The corresponding genes for the regulator complex are called flhDC and are usually inhibited by the concerted action of two factors - RflM and RcsB. If the values measured by the receptors suggest the production of a flagellum, the interaction of these two factors is being disturbed, the regulator gene is made available and ultimately the machinery for production of flagella is started. Using the latest microscopic methodology, the scientists can even observe the production of flagella on a molecular level: A new high-resolution fluorescence microscopic technique visualises individual proteins and protein complexes in live cells at a tenfold higher resolution than common light microscopy. Cooperating with researchers from the University of Osnabrück, Germany, Marc Erhardt and his coworkers labelled various flagella proteins and the chemoreceptors of Salmonella enterica with an enzyme that generates fluorescence under certain conditions. This allowed them to closely observe the dynamics of the production of flagella under the microscope and to determine the location of the chemoreceptors in the bacterial cells.

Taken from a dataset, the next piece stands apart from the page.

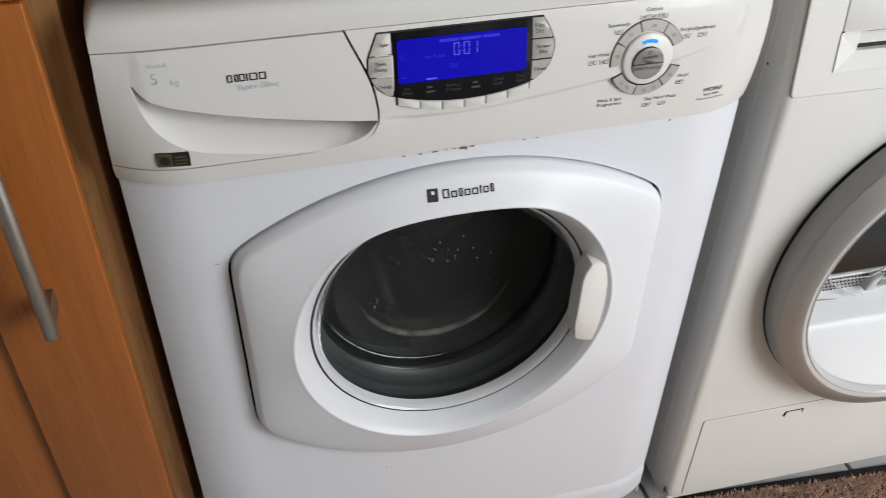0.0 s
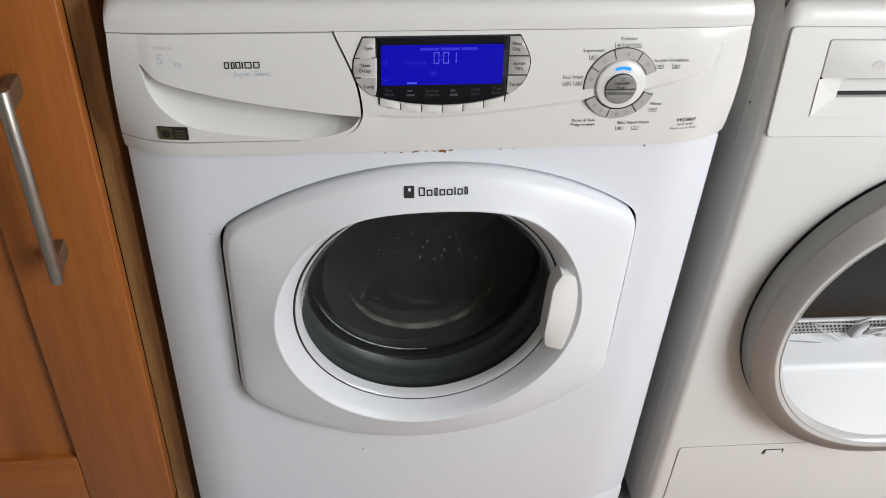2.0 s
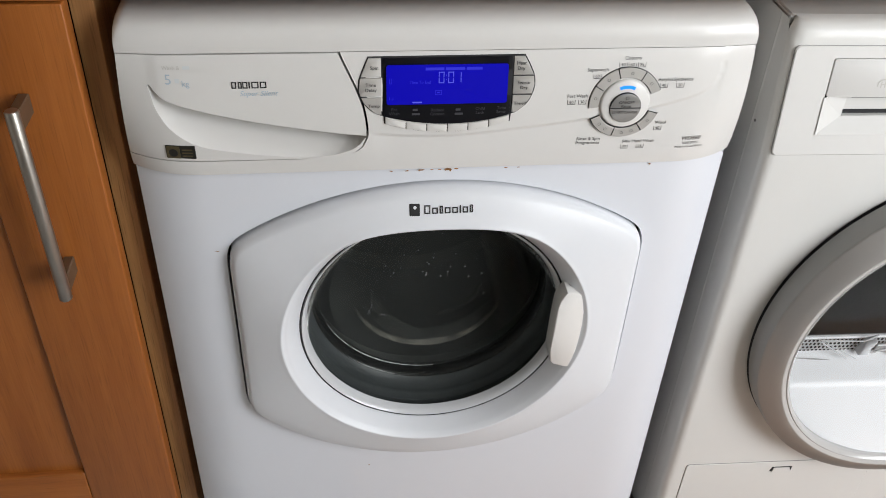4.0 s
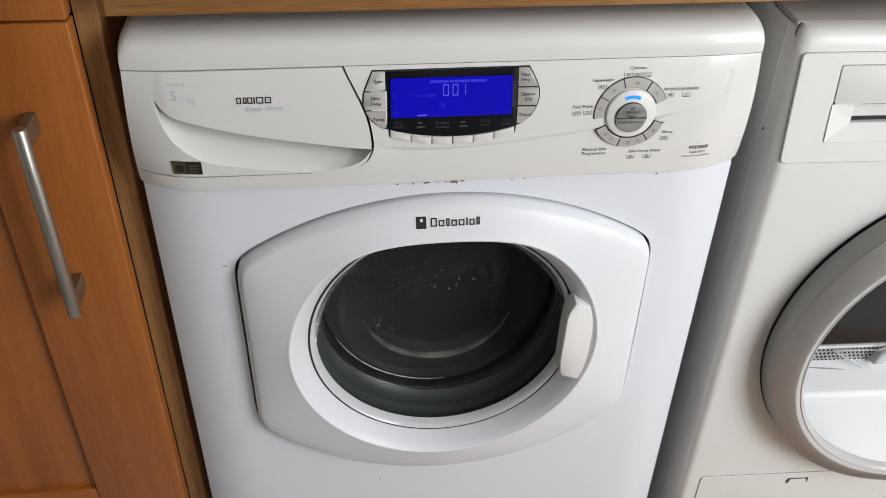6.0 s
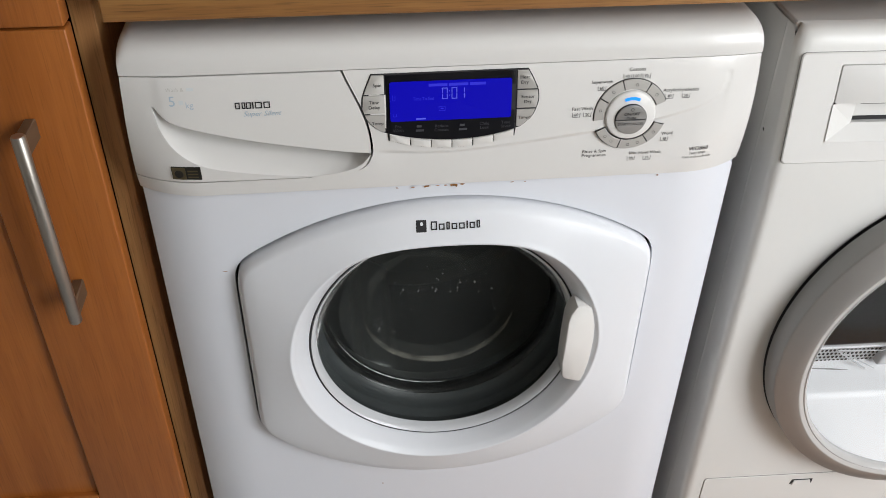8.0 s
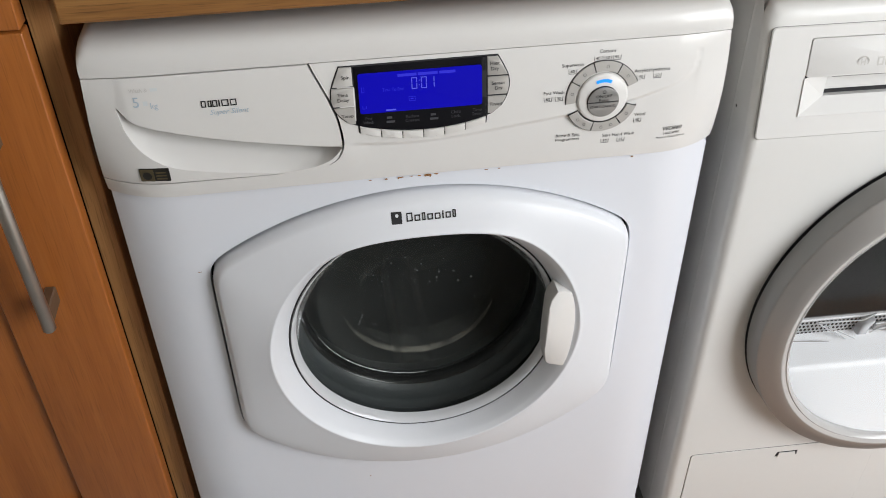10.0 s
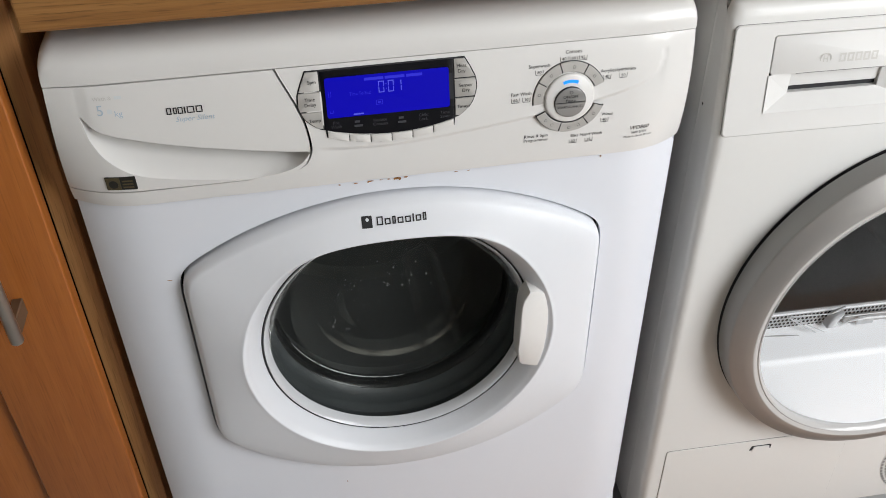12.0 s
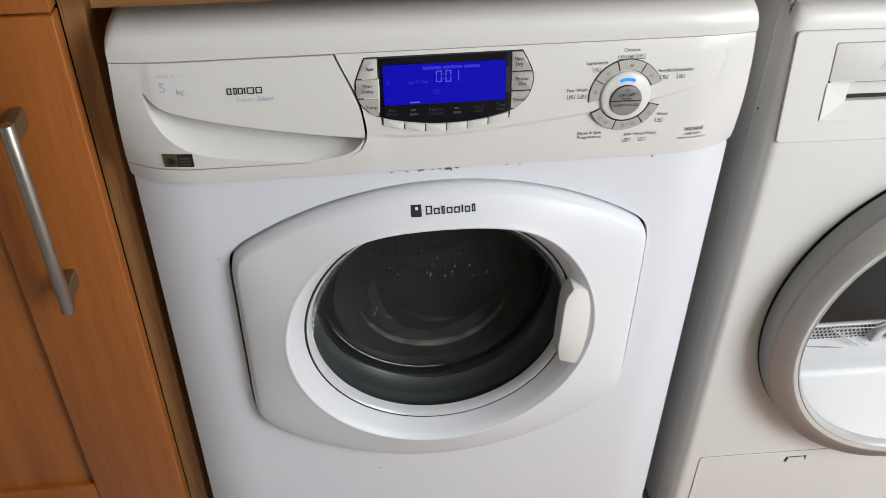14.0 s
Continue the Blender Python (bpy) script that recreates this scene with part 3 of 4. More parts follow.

The major effort expended by salmonellae when they produce their flagellum provides the scientist with a possible site of attack: "If we were able to inhibit the formation or the function of flagella, the bacteria would be less virulent," says Marc Erhardt. "That would make them less hazardous to the body and the immune system would deal with them more easily." Aiming for a therapeutic application of salmonellae against cancer, the scientists now need to combine all the investigated aspects such that the bacteria find and colonise tumours without damaging the body in the process, and still elicit a sufficiently strong immune response. In the long-term, the scientists aim to make the salmonellae release substances into the tumour to weaken the tumour tissue such that it can be degraded more easily by the immune system. "Since the HZI and its versatile research groups have broad expertise in many areas of bacterial research, we can conduct a large range of analyses in parallel," says Siegfried Weiß. "But it is still a long road ahead until the actual clinical use of salmonellae."